Leaving behind his wife, his baby son, and a life of luxury, Siddartha escaped the palace riding on Kanthaka. When he got off his horse for the last time to continue his life’s journey on foot, Kanthaka then died of a broken heart.
Siddartha parting from Kanthaka
Usually it is we humans who outlive our horses, and suffer the broken hearts when we are parted from them by death. But the good news is, Kanthaka was reincarnated as an enlightened follower of Buddha, so they were united again. The horse who had accompanied his master through all the major moments of his early life was considered so important that he achieved equality with humans by becoming human himself.
Whatever our religion or personal beliefs, we have to remember that the horses in our lives deserve empathy, respect and kindness. They have not chosen to live with us, yet it is astounding what they will do for us when we ask them.
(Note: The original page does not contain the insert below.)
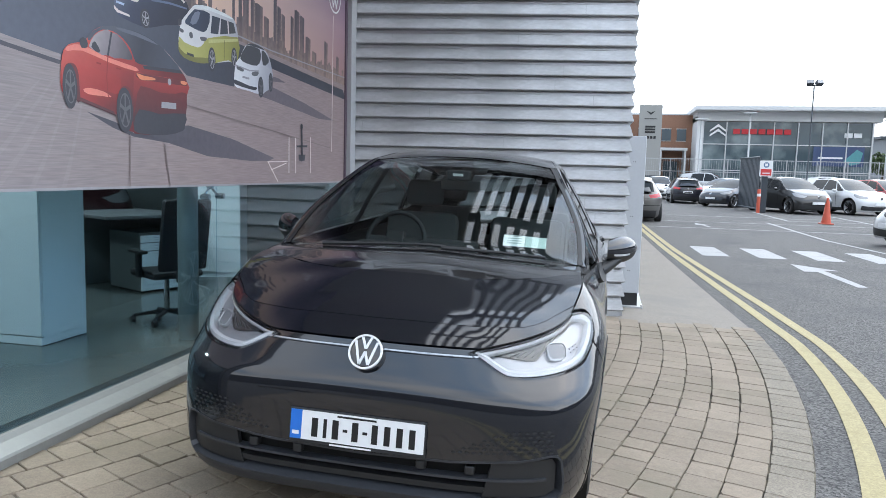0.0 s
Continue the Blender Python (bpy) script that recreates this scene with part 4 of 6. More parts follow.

Kanthaka is a reminder that horses will break their hearts for us.
In exchange for taking their freedom to live naturally in the wild and instead be bound by fences and bridles, we owe our horses at the very least kindness and understanding, and at the most our very best efforts to understand their needs and appreciate their efforts on our behalf.
In Buddhism horses represent energy and effort in the seeking of dharma, the “universal truth.” To be able to gallop on the back of a horse is to share his speed and power. To just be with a horse is to share his giving heart.
"Song of the Galloping Horse of a Yogi"
In the mountain hermitage which is my body,
In the temple of my breast,
At the summit of the triangle of my heart,
The horse which is my mind flies like the wind.
He gallops on the plains of great bliss.
If he persists, he will attain the rank of a victorious Buddha.
Going backward, he cuts the root of samsara.
Going forward he reaches the high land of buddhahood.
Astride such a horse, one attains the highest illumination.